Wednesday, May 23, 2012

You're Fired! By the Real Boss—Your Customer

by Jeffrey Gitomer
Presto! Every customer returns for a second dose of whatever you sell or serve. Is that the reality? Or have you sold them once, and then got fired (and now they're being served by your competition)?
You see, people don't stop doing business; they just stop doing business with you. Each of us has lost a customer or ten in our business career. Why? Lots of reasons. We all know what to do; the problem is we just don't do it.
Being fired is not just maddening and frustrating, it's also an opportunity—an opportunity to figure out why and fix the problem. Here's a list of 14.5 reasons why customers fire you:
1. Showing no genuine or personal interest. Impersonal service. Insincere people. Commission (only) hungry salespeople.
2. Poor response. Take too long to get back to a customer or service a customer and they will find someone else. People will even sacrifice quality for speed.
3. Unavailability. People or product. Formula: "Can't get the stuff I need or can't reach the person I want, equals go someplace else."
4. Hard to do business or order. Long waits on hold. People who are not product-knowledgeable. Computer voice attendant rather than a real human being to answer the phone, and going through three minutes of crap only to get lost or put on eternal hold. Bye-bye.

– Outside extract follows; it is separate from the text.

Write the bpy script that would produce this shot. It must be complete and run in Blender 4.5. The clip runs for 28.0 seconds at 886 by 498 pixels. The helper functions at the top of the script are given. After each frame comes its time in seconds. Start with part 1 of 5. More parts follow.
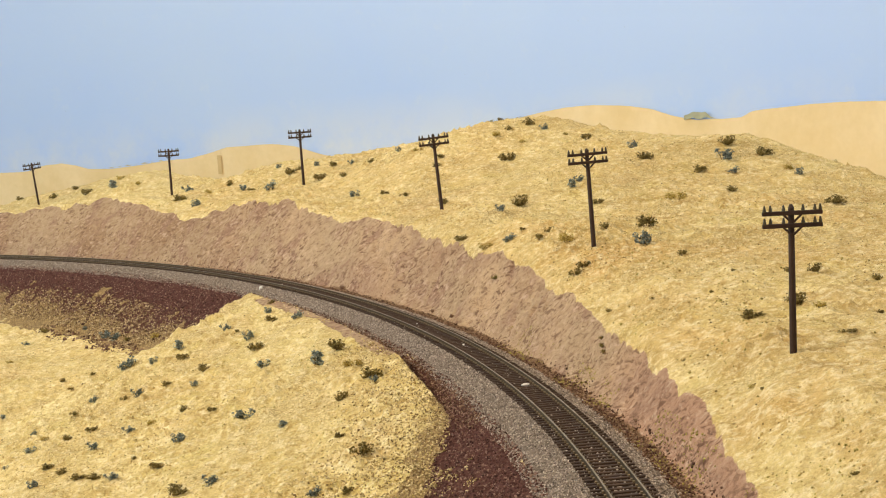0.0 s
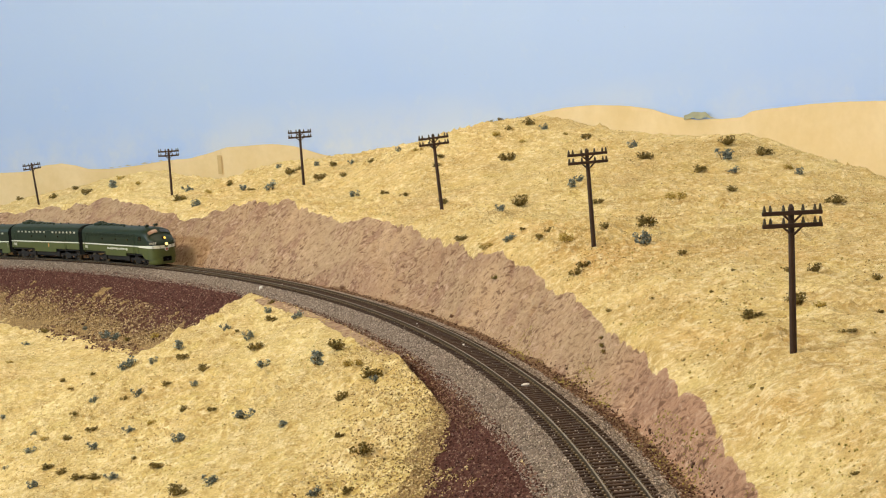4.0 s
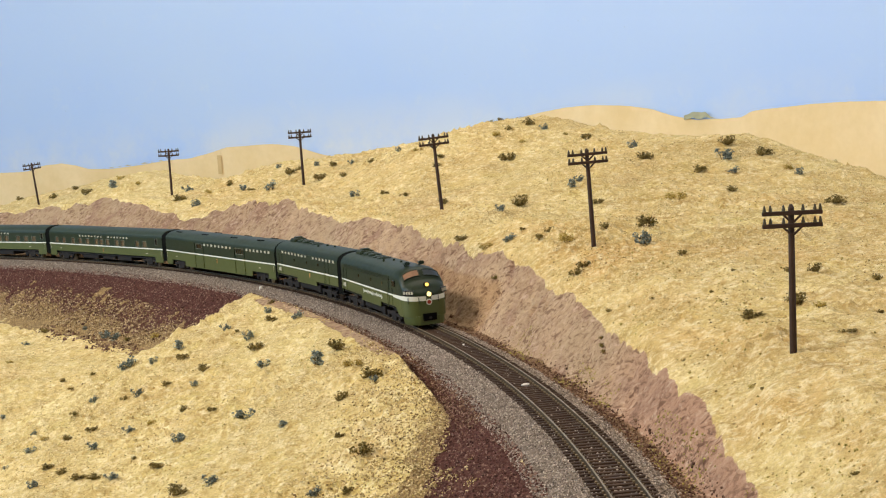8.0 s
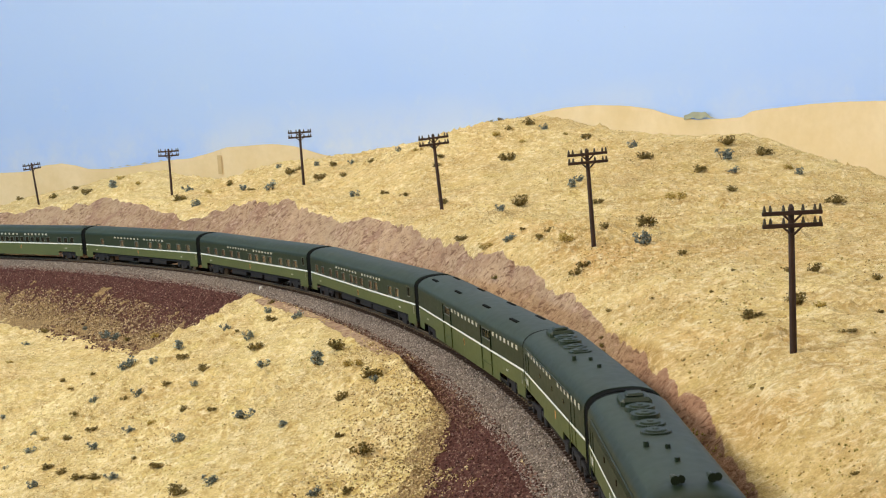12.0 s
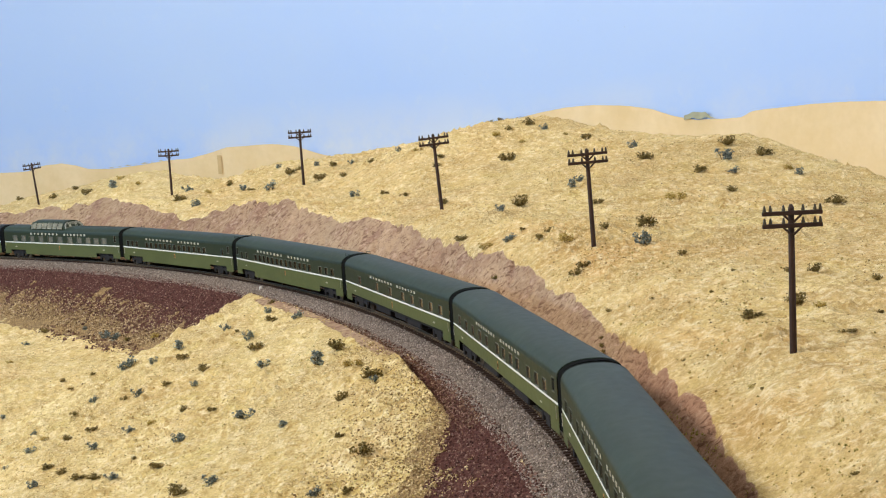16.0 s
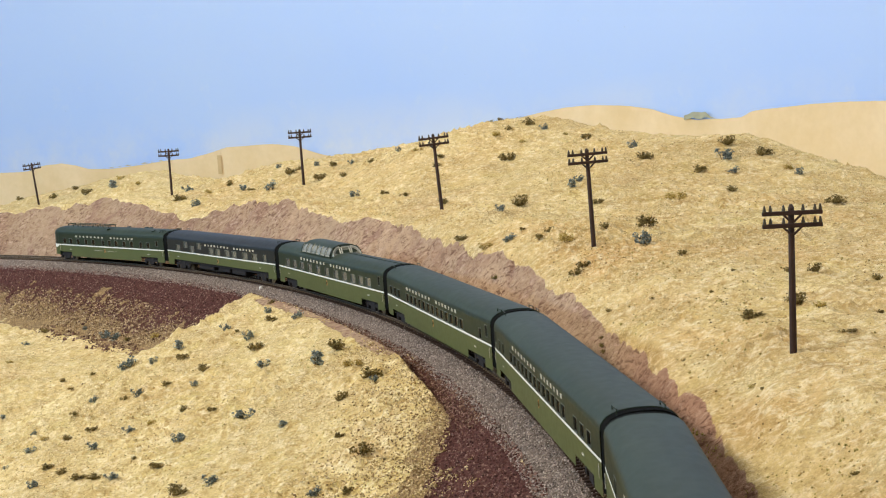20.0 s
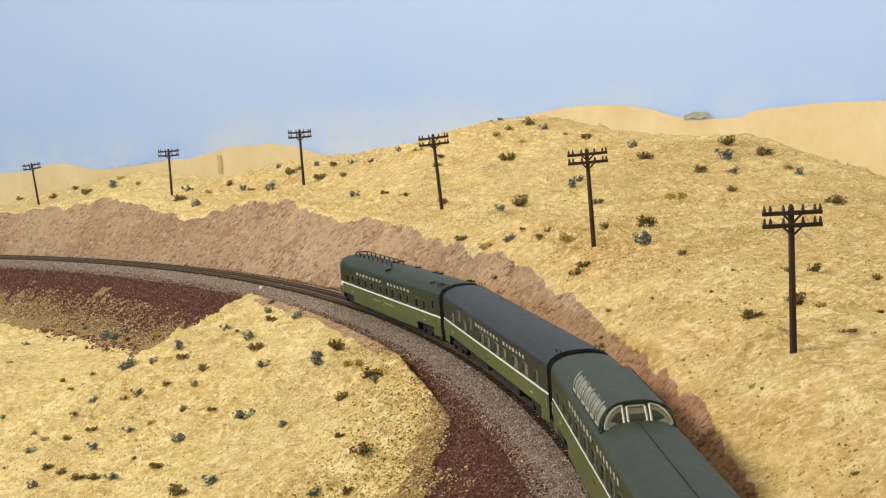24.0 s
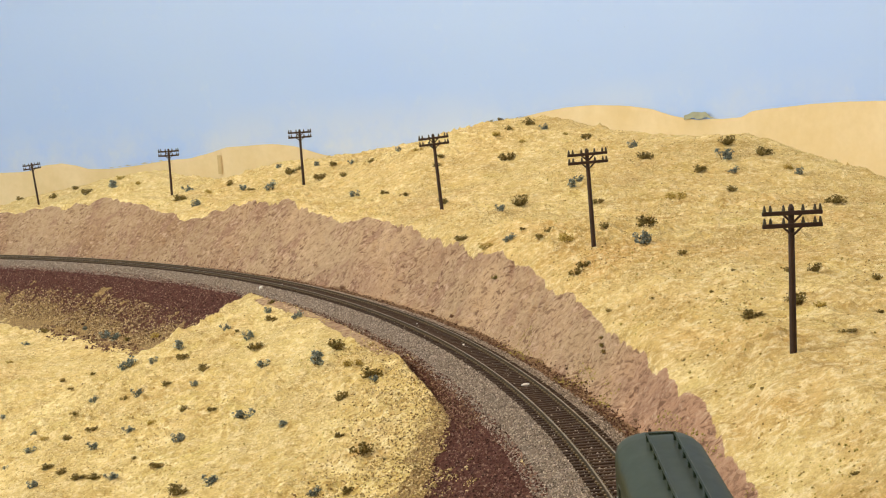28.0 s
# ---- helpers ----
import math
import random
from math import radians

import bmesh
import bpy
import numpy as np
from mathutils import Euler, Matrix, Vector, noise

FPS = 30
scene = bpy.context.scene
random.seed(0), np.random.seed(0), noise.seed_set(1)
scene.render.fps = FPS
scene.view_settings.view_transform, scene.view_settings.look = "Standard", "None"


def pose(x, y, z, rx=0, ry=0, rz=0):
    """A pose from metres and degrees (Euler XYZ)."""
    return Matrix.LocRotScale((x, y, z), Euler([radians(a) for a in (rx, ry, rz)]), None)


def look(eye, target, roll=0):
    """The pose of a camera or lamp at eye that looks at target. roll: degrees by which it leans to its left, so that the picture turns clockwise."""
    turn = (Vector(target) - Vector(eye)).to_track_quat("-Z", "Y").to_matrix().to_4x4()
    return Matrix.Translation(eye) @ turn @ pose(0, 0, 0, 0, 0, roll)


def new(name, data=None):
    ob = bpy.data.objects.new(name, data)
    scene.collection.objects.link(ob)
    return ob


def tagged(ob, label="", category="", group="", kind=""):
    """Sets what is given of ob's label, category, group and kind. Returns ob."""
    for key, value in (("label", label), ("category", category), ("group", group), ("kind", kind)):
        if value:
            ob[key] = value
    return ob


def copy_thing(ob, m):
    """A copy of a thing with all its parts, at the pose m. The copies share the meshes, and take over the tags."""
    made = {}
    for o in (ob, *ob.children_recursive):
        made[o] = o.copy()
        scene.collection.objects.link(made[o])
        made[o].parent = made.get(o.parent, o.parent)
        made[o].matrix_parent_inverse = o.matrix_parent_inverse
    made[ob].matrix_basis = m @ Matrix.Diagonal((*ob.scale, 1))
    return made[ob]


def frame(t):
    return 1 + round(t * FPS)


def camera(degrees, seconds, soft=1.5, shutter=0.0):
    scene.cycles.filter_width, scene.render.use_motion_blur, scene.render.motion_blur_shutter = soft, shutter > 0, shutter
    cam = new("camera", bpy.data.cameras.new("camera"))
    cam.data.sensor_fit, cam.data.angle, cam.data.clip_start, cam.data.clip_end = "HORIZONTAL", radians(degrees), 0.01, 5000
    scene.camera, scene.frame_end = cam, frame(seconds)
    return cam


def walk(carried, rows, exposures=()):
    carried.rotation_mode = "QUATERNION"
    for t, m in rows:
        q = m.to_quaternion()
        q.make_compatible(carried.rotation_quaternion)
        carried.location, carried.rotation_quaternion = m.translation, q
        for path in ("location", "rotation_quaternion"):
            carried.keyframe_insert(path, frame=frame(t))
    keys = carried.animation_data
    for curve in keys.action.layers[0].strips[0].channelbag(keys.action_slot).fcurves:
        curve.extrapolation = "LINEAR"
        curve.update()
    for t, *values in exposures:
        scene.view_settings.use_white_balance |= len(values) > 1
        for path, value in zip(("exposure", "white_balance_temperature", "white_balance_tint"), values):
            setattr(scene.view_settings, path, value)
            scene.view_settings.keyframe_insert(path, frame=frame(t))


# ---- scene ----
cam = camera(35.08, 28.0, soft=1.1, shutter=0.3)
EYE = (0.0, 0.0, 0.179)
TILT, LEAN = 6.155, -3.99
_d = (0.0, math.cos(radians(TILT)), -math.sin(radians(TILT)))
VIEW = look(EYE, (_d[0], _d[1], EYE[2] + _d[2]), LEAN)
EXPO = [(0, 0.16, 6420, 10), (6.3, 0.16, 6420, 10), (7, 0.16, 6250, 10), (8, 0.16, 5920, 11), (9, 0.18, 5820, 11), (12.5, 0.18, 5800, 11),
        (14.5, 0.17, 5580, 13), (21.5, 0.17, 5560, 13), (23.5, 0.16, 6200, 10), (25, 0.16, 6340, 10), (26.5, 0.16, 6420, 10), (28.0, 0.16, 6420, 10)]
walk(cam, [(0.0, VIEW), (28.0, VIEW)], EXPO)

# ---- light: a room with warm ceiling lights and one cool lamp low at the side ----
world = bpy.data.worlds.new("room_air")
scene.world = world
world.use_nodes = True
_bg = world.node_tree.nodes["Background"]
_bg.inputs[0].default_value = (1.0, 0.86, 0.70, 1)
_bg.inputs[1].default_value = 0.10


def area_lamp(name, eye, target, sx, sy, watts, col):
    la = bpy.data.lights.new(name, "AREA")
    la.shape, la.size, la.size_y, la.energy, la.color = "RECTANGLE", sx, sy, watts, col
    ob = new(name, la)
    ob.matrix_world = look(eye, target)
    return ob


WARM = (1.0, 0.83, 0.64)
COOL = (0.58, 0.80, 1.0)
area_lamp("ceiling_lamp_main", (-1.7, 0.35, 1.5), (0.1, 1.1, 0.0), 1.1, 0.30, 46, WARM)
area_lamp("ceiling_lamp_aisle", (0.7, -0.1, 1.75), (0.3, 1.1, 0.0), 0.9, 0.08, 13.5, WARM)
area_lamp("ceiling_lamp_far", (0.1, 2.0, 1.85), (0.0, 2.9, 0.3), 1.2, 0.10, 16.6, WARM)
area_lamp("side_lamp", (-3.0, 1.15, 0.92), (0.0, 1.15, 0.0), 0.30, 0.30, 44, COOL)

# ---- the line of the track: a curve that tightens slowly ----
DS = 0.002
S_ARR = np.arange(-3.4, 6.2, DS)
_k = np.interp(S_ARR, [0, 2.6], [0.4967, 0.6155])
TH_ARR = np.concatenate([[0], np.cumsum((_k[1:] + _k[:-1]) / 2 * DS)])
_i0 = int(np.argmin(np.abs(S_ARR)))
TH_ARR += 1.6237 - TH_ARR[_i0]
_m = (TH_ARR[1:] + TH_ARR[:-1]) / 2
X_ARR = np.concatenate([[0], np.cumsum(np.cos(_m) * DS)])
Y_ARR = np.concatenate([[0], np.cumsum(np.sin(_m) * DS)])
X_ARR += 0.0747 - X_ARR[_i0]
Y_ARR += 0.5978 - Y_ARR[_i0]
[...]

5. Unfriendly person on the front line. It never ceases to amaze me how many angry people serve on the front line of multimillion-dollar businesses. The first rule of every corporate policy in America should be one word: "smile."
6. Poor or rude collection practices. This is a big one. Taking away someone's dignity when collecting a bill is common practice in business. Most have never taken the time to point out to collection people that keeping the customer is as important as collecting the money.
7. Overpromising. Customers are like elephants—they never forget. You overpromise and under-deliver, you lose.
8. Inadequate capability to handle the customer's problem. Poor product knowledge, or too many service problems and not enough service people. Double jeopardy if you make a lame excuse about it.
9. Too eager to do more business (too pushy, too much pressure). No one wants to buy more from a high-pressure person. Help, don't sell. Create an atmosphere of buying (asking about them), not telling about you. Don't be a pest—have a solid reason for following up.
10. Poor professional package or image. Customer's want to feel that the quality of their business will be reflected by the quality of those they deal with. How's your image? How's your package?
11. Dumb excuses about why you "can't." Customers are calling because they want help. They want help with their situation, not to hear a bunch of bull-oney about yours.
12. Nickel and diming. Charging for every incidental, like copies, phone calls and interest on late payments, puts a bad taste in the customer's mouth.
13. Poor product quality. No matter how much people pay, they expect a quality product. If you're selling price and sacrificing quality, eventually you will lose the business to someone with opposite thinking.
14. Poor service delivery. Everyone expects fast service that's right the first time. How's yours? How's the attitude of those who deliver it?
14.5 Poor training. Don't fire the problem employee. Shoot the person who trained them. Poor or ineffective training is the root of customer dissatisfaction. Success tactic: Make "reasons for customer dissatisfaction" the basis for a new training program.
What happens to angry customers? From a variety of reliable research, here is a compilation of interesting statistics.
• 91% who leave will never return.
• 96% who leave won't tell you the real reason they left.
• 80% will do business with you again if their problem is handled quickly, and to their complete satisfaction.
• When the incident is real bad and they leave, stories about what happened will be retold for years.
Interestingly, most of the time when we lose (get fired by) a customer, it always seems to be their fault. I'd love to have a dollar for every customer who was wrongly blamed. Ninety-nine percent of the time it's easy to assess who's to blame—just look in the mirror. Your mirror.
I'll leave you with two questions: What are you doing to build loyalty and ensure repeat purchases? Are your customers resigning or re-signing?